*Brief:*
Return the material word for word. Do not include the pictures.

*Given information:*

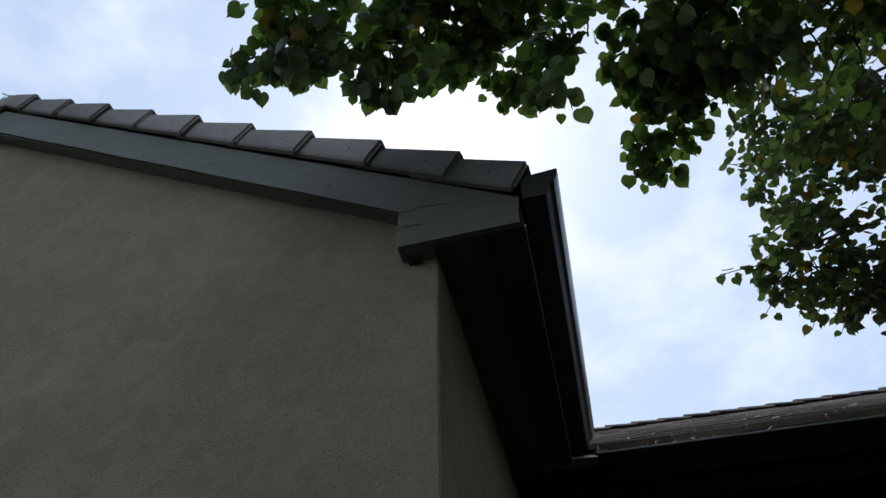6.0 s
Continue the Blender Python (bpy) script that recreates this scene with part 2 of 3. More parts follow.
LEAF_PALE = leaf_material("leaf_grey_green", (0.090, 0.096, 0.072), (0.220, 0.220, 0.175))
LEAF_YELLOW = leaf_material("leaf_yellow", (0.27, 0.17, 0.02), (0.42, 0.27, 0.04), obj=0.3)
LITTER = material("dry_leaf_litter", (0.20, 0.15, 0.09), (0.62, 0.54, 0.40), 0.9, 20, 60, 0.1, island=0.8)
GLASS = material("frosted_lamp_glass", (0.25, 0.24, 0.2), (0.33, 0.31, 0.27), 0.3, 12, 60, 0.1)


# ---- building blocks ----
def part(name, bm, mat, parent, label="", kind="", smooth=False):
    """Links a bmesh as one mesh object under its thing or part."""
    me = bpy.data.meshes.new(name)
    bmesh.ops.recalc_face_normals(bm, faces=bm.faces)
    bm.to_mesh(me)
    bm.free()
    me.materials.append(mat)
    if smooth:
        for p in me.polygons:
            p.use_smooth = True
    ob = new(name, me)
    ob.parent = parent
    return tagged(ob, label, "", "", kind)


def thing(name, label, category, at=(0, 0, 0), kind="", group=""):
    ob = new(name)
    ob.location = at
    ob.empty_display_size = 0.1
    return tagged(ob, label, category, group, kind)


def box(bm, lo, hi, bevel=0.0):
    made = bmesh.ops.create_cube(bm, size=1.0)["verts"]
    for v in made:
        v.co = Vector([lo[i] + (hi[i] - lo[i]) * (v.co[i] + 0.5) for i in range(3)])
    if bevel:
        edges = {e for v in made for e in v.link_edges}
        bmesh.ops.bevel(bm, geom=list(edges), offset=bevel, segments=2, profile=0.6, affect="EDGES")
    return bm


def boxed(lo, hi, bevel=0.0):
    return box(bmesh.new(), lo, hi, bevel)


def slab(outline, along, depth, bevel=0.0):
    """A plane outline of 3D points, given depth by the vector along * depth."""
    bm = bmesh.new()
    off = Vector(along) * depth
    a = [bm.verts.new(p) for p in outline]
    b = [bm.verts.new(Vector(p) + off) for p in outline]
    bm.faces.new(a)
    bm.faces.new(b[::-1])
    k = len(a)
    for i in range(k):
        bm.faces.new((a[i], b[i], b[(i + 1) % k], a[(i + 1) % k]))
    if bevel:
        bmesh.ops.recalc_face_normals(bm, faces=bm.faces)
        bmesh.ops.bevel(bm, geom=bm.edges[:], offset=bevel, segments=1, affect="EDGES")
    return bm


def tube(bm, pts, radii, sides=6):
    """A tapered tube along a line of points."""
    rings = []
    for i, p in enumerate(pts):
        d = (Vector(pts[min(i + 1, len(pts) - 1)]) - Vector(pts[max(i - 1, 0)])).normalized()
        u = d.orthogonal().normalized()
        w = d.cross(u)
        rings.append([bm.verts.new(Vector(p) + (u * math.cos(2 * math.pi * k / sides) + w * math.sin(2 * math.pi * k / sides)) * radii[i]) for k in range(sides)])
    for a, b in zip(rings, rings[1:]):
        # match the nearest start so that the tube does not twist
        shift = min(range(sides), key=lambda s: (a[0].co - b[s].co).length)
        for k in range(sides):
            bm.faces.new((a[k], a[(k + 1) % sides], b[(k + 1 + shift) % sides], b[(k + shift) % sides]))
    bm.faces.new(rings[0][::-1])
    bm.faces.new(rings[-1])
    return bm


# ---- ground ----
g = bmesh.new()
bmesh.ops.create_grid(g, x_segments=2, y_segments=2, size=400)
tagged(part("ground", g, LAWN, None, "dry green lawn round the house"), category="ground", kind="structure")
tagged(part("pavement", boxed((-5.4, -9, 0.004), (3.2, 0.35, 0.03), 0.004), GROUND, None, "dark asphalt driveway before the gable"), category="driveway", kind="structure")

# ---- the house: plan numbers ----
SLOPE = 0.584                       # rise over run of every roof
ANG = math.atan(SLOPE)
RIDGE_X, LEFT_X = -2.45, -4.90      # the gable's middle and its other corner
EXPOSE = 0.343                      # tile gauge along the slope
TX, TZ, TY = 0.123, 3.434, -0.118   # top front corner of the second rake tile
BOARD_Y = -0.080                    # face of the bargeboard
WING_Y, WING_Z = 1.36, 3.043        # lip of the other wing's gutter
SIDE_END = 1.66                     # end of the side wall, at the entry recess
WALL_Y = 3.90                       # back wall of the porch under the other wing
RIDGE_Y = 6.6                       # ridge of the other wing


def rake(x):
    """Height of the rake tiles' top line over x."""
    return TZ + (TX - x) * SLOPE if x > RIDGE_X else TZ + (TX - (2 * RIDGE_X - x)) * SLOPE


def wing(y):
    """Height of the other wing's roof deck over y."""
    return WING_Z + 0.01 + (y - WING_Y - 0.06) * SLOPE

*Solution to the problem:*
6.0 s
Continue the Blender Python (bpy) script that recreates this scene with part 2 of 3. More parts follow.
LEAF_PALE = leaf_material("leaf_grey_green", (0.090, 0.096, 0.072), (0.220, 0.220, 0.175))
LEAF_YELLOW = leaf_material("leaf_yellow", (0.27, 0.17, 0.02), (0.42, 0.27, 0.04), obj=0.3)
LITTER = material("dry_leaf_litter", (0.20, 0.15, 0.09), (0.62, 0.54, 0.40), 0.9, 20, 60, 0.1, island=0.8)
GLASS = material("frosted_lamp_glass", (0.25, 0.24, 0.2), (0.33, 0.31, 0.27), 0.3, 12, 60, 0.1)


# ---- building blocks ----
def part(name, bm, mat, parent, label="", kind="", smooth=False):
    """Links a bmesh as one mesh object under its thing or part."""
    me = bpy.data.meshes.new(name)
    bmesh.ops.recalc_face_normals(bm, faces=bm.faces)
    bm.to_mesh(me)
    bm.free()
    me.materials.append(mat)
    if smooth:
        for p in me.polygons:
            p.use_smooth = True
    ob = new(name, me)
    ob.parent = parent
    return tagged(ob, label, "", "", kind)


def thing(name, label, category, at=(0, 0, 0), kind="", group=""):
    ob = new(name)
    ob.location = at
    ob.empty_display_size = 0.1
    return tagged(ob, label, category, group, kind)


def box(bm, lo, hi, bevel=0.0):
    made = bmesh.ops.create_cube(bm, size=1.0)["verts"]
    for v in made:
        v.co = Vector([lo[i] + (hi[i] - lo[i]) * (v.co[i] + 0.5) for i in range(3)])
    if bevel:
        edges = {e for v in made for e in v.link_edges}
        bmesh.ops.bevel(bm, geom=list(edges), offset=bevel, segments=2, profile=0.6, affect="EDGES")
    return bm


def boxed(lo, hi, bevel=0.0):
    return box(bmesh.new(), lo, hi, bevel)


def slab(outline, along, depth, bevel=0.0):
    """A plane outline of 3D points, given depth by the vector along * depth."""
    bm = bmesh.new()
    off = Vector(along) * depth
    a = [bm.verts.new(p) for p in outline]
    b = [bm.verts.new(Vector(p) + off) for p in outline]
    bm.faces.new(a)
    bm.faces.new(b[::-1])
    k = len(a)
    for i in range(k):
        bm.faces.new((a[i], b[i], b[(i + 1) % k], a[(i + 1) % k]))
    if bevel:
        bmesh.ops.recalc_face_normals(bm, faces=bm.faces)
        bmesh.ops.bevel(bm, geom=bm.edges[:], offset=bevel, segments=1, affect="EDGES")
    return bm


def tube(bm, pts, radii, sides=6):
    """A tapered tube along a line of points."""
    rings = []
    for i, p in enumerate(pts):
        d = (Vector(pts[min(i + 1, len(pts) - 1)]) - Vector(pts[max(i - 1, 0)])).normalized()
        u = d.orthogonal().normalized()
        w = d.cross(u)
        rings.append([bm.verts.new(Vector(p) + (u * math.cos(2 * math.pi * k / sides) + w * math.sin(2 * math.pi * k / sides)) * radii[i]) for k in range(sides)])
    for a, b in zip(rings, rings[1:]):
        # match the nearest start so that the tube does not twist
        shift = min(range(sides), key=lambda s: (a[0].co - b[s].co).length)
        for k in range(sides):
            bm.faces.new((a[k], a[(k + 1) % sides], b[(k + 1 + shift) % sides], b[(k + shift) % sides]))
    bm.faces.new(rings[0][::-1])
    bm.faces.new(rings[-1])
    return bm


# ---- ground ----
g = bmesh.new()
bmesh.ops.create_grid(g, x_segments=2, y_segments=2, size=400)
tagged(part("ground", g, LAWN, None, "dry green lawn round the house"), category="ground", kind="structure")
tagged(part("pavement", boxed((-5.4, -9, 0.004), (3.2, 0.35, 0.03), 0.004), GROUND, None, "dark asphalt driveway before the gable"), category="driveway", kind="structure")

# ---- the house: plan numbers ----
SLOPE = 0.584                       # rise over run of every roof
ANG = math.atan(SLOPE)
RIDGE_X, LEFT_X = -2.45, -4.90      # the gable's middle and its other corner
EXPOSE = 0.343                      # tile gauge along the slope
TX, TZ, TY = 0.123, 3.434, -0.118   # top front corner of the second rake tile
BOARD_Y = -0.080                    # face of the bargeboard
WING_Y, WING_Z = 1.36, 3.043        # lip of the other wing's gutter
SIDE_END = 1.66                     # end of the side wall, at the entry recess
WALL_Y = 3.90                       # back wall of the porch under the other wing
RIDGE_Y = 6.6                       # ridge of the other wing


def rake(x):
    """Height of the rake tiles' top line over x."""
    return TZ + (TX - x) * SLOPE if x > RIDGE_X else TZ + (TX - (2 * RIDGE_X - x)) * SLOPE


def wing(y):
    """Height of the other wing's roof deck over y."""
    return WING_Z + 0.01 + (y - WING_Y - 0.06) * SLOPE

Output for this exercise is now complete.